### [WORK REQUIRED]
Pictures stay out of this copy, which runs from the first line of the material through the line containing "grid(bm, rows, True, lambda i, j: slot)".

### [EXTRACTED MATERIAL]
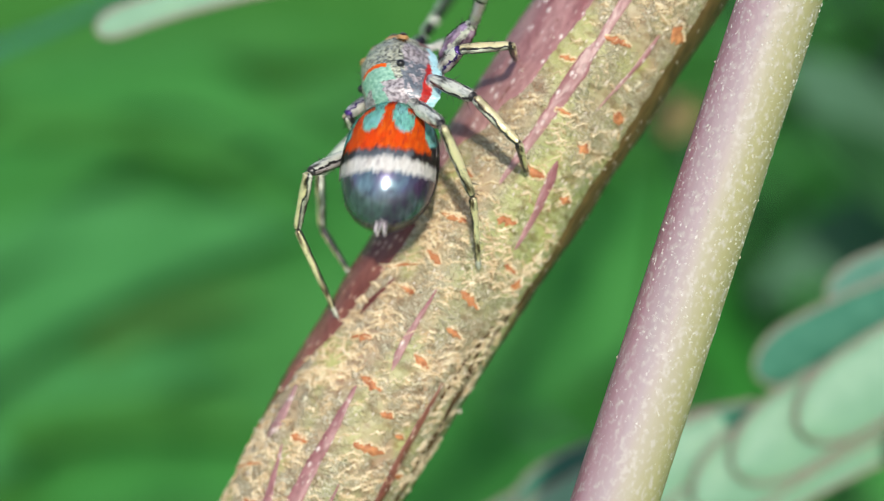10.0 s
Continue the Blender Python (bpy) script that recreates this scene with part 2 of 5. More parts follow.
# ---- the ground and the meadow behind ----
def build_ground():
    bm = bmesh.new()
    n = 60
    rows = []
    for i in range(n + 1):
        row = []
        for j in range(n + 1):
            x = (j / n * 2 - 1) ** 3 * 60000
            y = (i / n * 2 - 1) ** 3 * 60000
            row.append((x, y, 12 * fbm((x / 300, y / 300, 0)) if abs(x) < 3000 and abs(y) < 3000 else 0.0))
        rows.append(row)
    grid(bm, rows)
    tagged(part("ground", bm, MEADOW), "grassy green meadow ground below the twigs", "ground", kind="structure")


def blade(bm, root, tip, width, sag, slot, thick=0.25):
    """A folded grass blade from root to tip, sagging to one side, with real thickness."""
    root, tip = Vector(root), Vector(tip)
    run = tip - root
    side = run.cross(Vector((random.uniform(-0.3, 0.3), -1, 0.3))).normalized()
    out = side.cross(run).normalized()
    rows = []
    for i in range(13):
        u = i / 12
        w = width * 0.5 * (1 - u ** 2.2) * (0.55 + 0.45 * min(1, u * 5)) + 0.05
        c = root + run * u + out * (sag * math.sin(math.pi * u * 0.9))
        rows.append([c - side * w, c - out * w * 0.28, c + side * w, c + out * (thick - w * 0.28)])
    grid(bm, rows, True, lambda i, j: slot)


def build_meadow():
    """Broad low grass blades far behind the twigs, as one mass."""
    rng = random.Random(4)
    bm = bmesh.new()
    for k in range(1000):
        d = rng.uniform(420, 1300)
        x = rng.uniform(-0.45, 0.45) * (d + 120)
        root = Vector((x, d * 0.95, 0))
        lean = Vector((rng.uniform(-150, 150), rng.uniform(-40, 60), rng.uniform(30, 110)))
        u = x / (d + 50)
        # slot 6 on the right paints shadow gaps as near-black blades
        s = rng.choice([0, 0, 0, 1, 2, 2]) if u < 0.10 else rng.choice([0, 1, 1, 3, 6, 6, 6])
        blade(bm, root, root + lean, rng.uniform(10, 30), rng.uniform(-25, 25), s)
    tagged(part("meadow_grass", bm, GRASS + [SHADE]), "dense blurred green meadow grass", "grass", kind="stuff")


def arch(name, at, span, rise, width, mat, label, category, group):
    """One arching blade behind the twigs, from the ground up and over; at and span are stage places in millimetres."""
    a, b = Vector(at), Vector(span)
    to_world = STAGE.to_3x3()
    wa, wb = to_world @ a + Vector((0, 0, 400)), to_world @ b + Vector((0, 0, 400))
    hand = -1 if a.x < 0 else 1
    foot = Vector((wa.x + hand * 60, wa.y + 40, 0))
    up = to_world @ Vector((0, 1, 0))
    pts = []
    for i in range(9):
        u = i / 8
        pts.append(foot.lerp(wa, u) + up * (30 * math.sin(math.pi * u) * 0.4) + Vector((hand * 25, 0, 0)) * math.sin(math.pi * u))
    for i in range(1, 21):
        u = i / 20
        pts.append(wa.lerp(wb, u) + up * rise * math.sin(math.pi * u))
    view = to_world @ Vector((0, 0, 1))
    bm = bmesh.new()
    rows = []
    n = len(pts)
    for i, p in enumerate(pts):
        d = (pts[min(i + 1, n - 1)] - pts[max(i - 1, 0)]).normalized()
        s = d.cross(view).normalized()
        u = i / (n - 1)
        w = width * 0.5 * min(1, 0.35 + u * 2.5) * (1 - max(0, (u - 0.55) / 0.45) ** 2) + 0.1
        rows.append([p - s * w, p - view * w * 0.18, p + s * w, p + view * 0.3 - view * w * 0.18])
    vs = grid(bm, rows, True)
    cap(bm, vs[0])
    cap(bm, vs[-1], True)
    bmesh.ops.recalc_face_normals(bm, faces=bm.faces)
    ob = part(name, bm, mat)
    ob.data.shade_flat()
    tagged(ob, label, category, group)


def build_arching_grass():
    # broad blades farther back, then the lighter ones before them
    for at, span, rise, width, mat, look_of in (
            ((-100, 27, -156), (35, 23, -156), 3, 30, OLIVE_GRASS, "deep olive-green"), ((-100, -1, -155), (35, -6, -155), 4, 40, GRASS[4], "mid-green"),
            ((-100, -29, -156), (35, -34, -156), 3, 34, GRASS[4], "mid-green"),
            ((-66, 11, -147), (-20, 9, -147), 12.5, 7.5, GRASS[0], "light green"), ((-66, 4, -149), (-33, 16, -149), 4, 5, GRASS[0], "light green"),
            ((-66, -11, -147), (-24, 6, -147), 4, 8, GRASS[5], "light bluish-green"), ((-66, 0, -148), (-34, 6, -148), 3, 5, GRASS[5], "light bluish-green"),
            ((-66, -24, -147), (-33, -11, -147), 4, 7, GRASS[5], "light bluish-green"), ((-66, -32, -148), (-20, -27, -148), 4, 5, GRASS[0], "light green"),
            ((-66, 16, -145), (-24, 6, -145), 4.5, 2.4, OLIVE_GRASS, "deep olive-green"), ((-48, -8.5, -145), (-29, -3, -145), 1.0, 3.0, BROWN_GRASS, "brownish"),
            ((-58, -19, -145), (-24, -20, -145), 2.5, 3.5, OLIVE_GRASS, "deep olive-green"), ((-70, -31, -144), (-52, -28, -144), 1.0, 4.0, OLIVE_GRASS, "deep olive-green"),
            ((-66, 22, -146), (-14, 27, -146), 2.0, 3.0, GRASS[4], "mid-green"), ((-40, 13, -150), (-4, 22, -150), 3.0, 4.0, GRASS[4], "mid-green"),
            ((150, -34, -300), (0, -52, -300), 6, 46, GRASS[0], "light green"),
            ((28.4, 8.1, -75), (18.7, 15.4, -75), 0.8, 4.9, GRASS[3], "grey-green"), ((32.5, 4.0, -85), (18.3, -2.2, -85), 1.8, 5.7, GRASS[3], "grey-green"),
            # SHADE blades are added where shadow gaps lie; the shade is their colour
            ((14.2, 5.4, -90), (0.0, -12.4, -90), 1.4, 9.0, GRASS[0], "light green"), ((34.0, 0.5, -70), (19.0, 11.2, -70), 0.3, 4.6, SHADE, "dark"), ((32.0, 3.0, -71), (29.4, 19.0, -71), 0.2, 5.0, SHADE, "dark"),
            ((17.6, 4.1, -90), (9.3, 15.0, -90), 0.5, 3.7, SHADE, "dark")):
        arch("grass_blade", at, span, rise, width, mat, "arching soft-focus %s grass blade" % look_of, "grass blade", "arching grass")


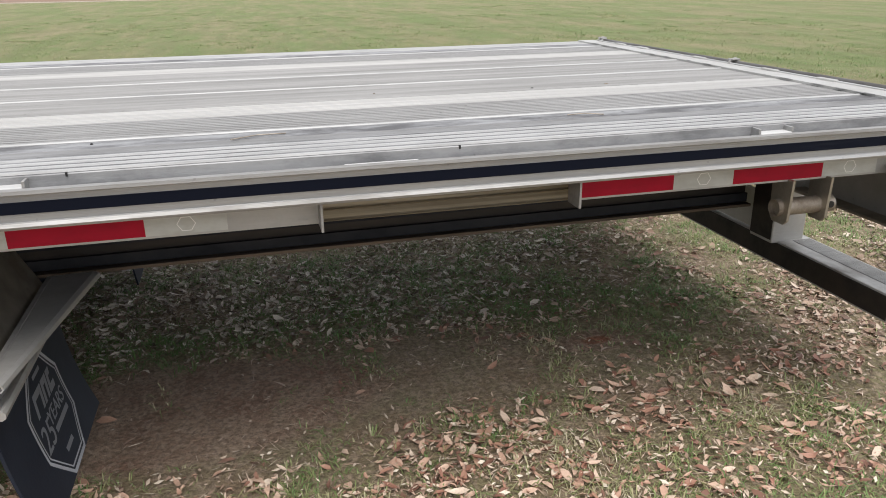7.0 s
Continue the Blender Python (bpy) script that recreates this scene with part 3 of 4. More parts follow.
def tyre_label(wheel, angle, tilt, r=0.352):
    a = radians(angle)
    place = Matrix.Translation((r * math.cos(a), 0.002, r * math.sin(a))) @ Matrix.Rotation(radians(tilt), 4, "Y")
    lab = part("paper_label", boxed(-0.0065, 0.0065, -0.0015, 0.0, -0.024, 0.024), STICKER, wheel, "small white paper label")
    lab.matrix_basis = place
    for k in range(6):
        part("print_bar", boxed(-0.0045, 0.0045, -0.0022, -0.0014, -0.022 + k * 0.008, -0.0195 + k * 0.008), INK, lab)


def tyre_words(wheel, words, angle, r=0.372, size=0.036):
    """Raised size lettering round the sidewall, read clockwise, tops outward."""
    for i, ch in enumerate(words):
        if ch == " ":
            continue
        a = radians(angle - i * 4.1)
        c, q = math.cos(a), math.sin(a)
        m = Matrix(((q, c, 0, r * c), (0, 0, -1, 0.0006), (-c, q, 0, r * q), (0, 0, 0, 1)))
        lettering("raised_letter", ch, size, m, LETTER, wheel)


LETTER = mat("raised_rubber_letter", (0.040, 0.045, 0.054), 0.55)
WHEEL_X = (-4.601, -3.283)
wheel = build_wheel()
wheel.matrix_basis = Matrix.Translation((WHEEL_X[0], -0.022, 0.409)) @ Matrix.Rotation(radians(-5.6), 4, "Y")
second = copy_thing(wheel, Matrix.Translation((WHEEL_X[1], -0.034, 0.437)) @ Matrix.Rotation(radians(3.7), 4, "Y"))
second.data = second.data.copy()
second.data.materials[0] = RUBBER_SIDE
tyre_label(wheel, 175.5, 8)
tyre_label(second, -1.7, 1, 0.383)
tyre_words(wheel, "255/70R22.5", 120)
tyre_words(wheel, "255/70R22.5", -20)
tyre_words(second, "255/70R22.5", 250)
tyre_words(second, "255/70R22.5", 70)
part("suspension_hanger", prism([(-5.31, 0.535), (-5.19, 0.30), (-5.15, 0.272), (-4.90, 0.255), (-4.86, 0.535)], "y", 0.77, 0.87), BLACK_STEEL, trailer, "black hanger plate of the axle suspension")
for x in WHEEL_X:
    for y, flip in ((0.285, 0), (2 * CENTRE - 0.285, 180), (2 * CENTRE + 0.058, 180)):
        t = smooth(part("inner_tyre", tyre_mesh(), RUBBER, trailer), 40) if x == WHEEL_X[0] and flip == 0 else None
        if t is None:
            t = new("inner_tyre", base_tyre)
            t.parent = trailer
        else:
            base_tyre = t.data
        t.matrix_basis = Matrix.Translation((x, y, AXLE_Z)) @ Matrix.Rotation(radians(flip), 4, "Z")
        part("wheel_back", lathe([(0.296, 0.06), (0.10, 0.07), (0.0, 0.07)], 40), BLACK_STEEL, trailer).matrix_basis = t.matrix_basis.copy()
    axle = bmesh.new()
    cyl(axle, (x, 0.20, AXLE_Z), (x, 2 * CENTRE - 0.20, AXLE_Z), 0.065, 20)
    part("axle", axle, BLACK_STEEL, trailer)
    for y in (0.72, 1.66):
        part("trailing_arm", prism([(x - 0.55, 0.50), (x - 0.55, 0.40), (x, 0.34), (x + 0.35, 0.36), (x + 0.35, 0.46), (x, 0.50)], "y", y, y + 0.09), BLACK_STEEL, trailer)
        bag = part("air_bag", lathe([(0.0, -0.1), (0.09, -0.1), (0.125, -0.05), (0.11, 0.0), (0.125, 0.05), (0.09, 0.1), (0.0, 0.1)], 28), BUMPER, trailer)
        bag.matrix_basis = Matrix.Translation((x + 0.28, y + 0.04, 0.55)) @ Matrix.Rotation(radians(90), 4, "X")
        part("hanger", prism([(x - 0.60, 0.60), (x - 0.50, 0.36), (x - 0.62, 0.36), (x - 0.72, 0.60)], "y", y - 0.02, y + 0.11), BLACK_STEEL, trailer)


# ---- mud flaps ----
def flap_mesh(x, y0, y1, z0, z1, bow, slant=0.0):
    bm = bmesh.new()
    rows = 14
    grid = []
    for i in range(rows + 1):
        f = i / rows
        z = z1 + (z0 - z1) * f
        dx = bow * f * f
        grid.append([[bm.verts.new((x + dx + o + slant * (y - y0), y, z)) for y in (y0, y1)] for o in (0.0, 0.008)])
    for a, b in zip(grid, grid[1:]):
        for k in (0, 1):
            bm.faces.new((a[k][0], a[k][1], b[k][1], b[k][0]))
        for j in (0, 1):
            bm.faces.new((a[0][j], a[1][j], b[1][j], b[0][j]))
    bm.faces.new((grid[0][0][0], grid[0][0][1], grid[0][1][1], grid[0][1][0]))
    bm.faces.new((grid[-1][0][0], grid[-1][0][1], grid[-1][1][1], grid[-1][1][0]))
    bmesh.ops.recalc_face_normals(bm, faces=bm.faces[:])
    return bm


flap_one = smooth(part("mud_flap", flap_mesh(-4.015, -0.035, 0.58, 0.03, 0.80, 0.080), FLAP, trailer, "plain black rubber mud flap"))
part("flap_bracket", prism([(-4.118, 0.870), (-4.022, 0.870), (-4.011, 0.605), (-4.056, 0.605)], "y", -0.036, -0.031), WHITE_METAL, flap_one, "pale tapered flap bracket")
part("bracket_arm", boxed(-4.055, -4.016, -0.03, 0.6, 0.74, 0.80, bevel=0.004), BLACK_STEEL, flap_one)
flap_two = smooth(part("mud_flap", flap_mesh(-2.628, -0.05, 0.62, 0.135, 0.53, 0.075), FLAP, trailer, "black rubber mud flap with pale printed badge"))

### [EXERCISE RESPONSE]
10.0 s
Continue the Blender Python (bpy) script that recreates this scene with part 2 of 5. More parts follow.
# ---- the ground and the meadow behind ----
def build_ground():
    bm = bmesh.new()
    n = 60
    rows = []
    for i in range(n + 1):
        row = []
        for j in range(n + 1):
            x = (j / n * 2 - 1) ** 3 * 60000
            y = (i / n * 2 - 1) ** 3 * 60000
            row.append((x, y, 12 * fbm((x / 300, y / 300, 0)) if abs(x) < 3000 and abs(y) < 3000 else 0.0))
        rows.append(row)
    grid(bm, rows)
    tagged(part("ground", bm, MEADOW), "grassy green meadow ground below the twigs", "ground", kind="structure")


def blade(bm, root, tip, width, sag, slot, thick=0.25):
    """A folded grass blade from root to tip, sagging to one side, with real thickness."""
    root, tip = Vector(root), Vector(tip)
    run = tip - root
    side = run.cross(Vector((random.uniform(-0.3, 0.3), -1, 0.3))).normalized()
    out = side.cross(run).normalized()
    rows = []
    for i in range(13):
        u = i / 12
        w = width * 0.5 * (1 - u ** 2.2) * (0.55 + 0.45 * min(1, u * 5)) + 0.05
        c = root + run * u + out * (sag * math.sin(math.pi * u * 0.9))
        rows.append([c - side * w, c - out * w * 0.28, c + side * w, c + out * (thick - w * 0.28)])
    grid(bm, rows, True, lambda i, j: slot)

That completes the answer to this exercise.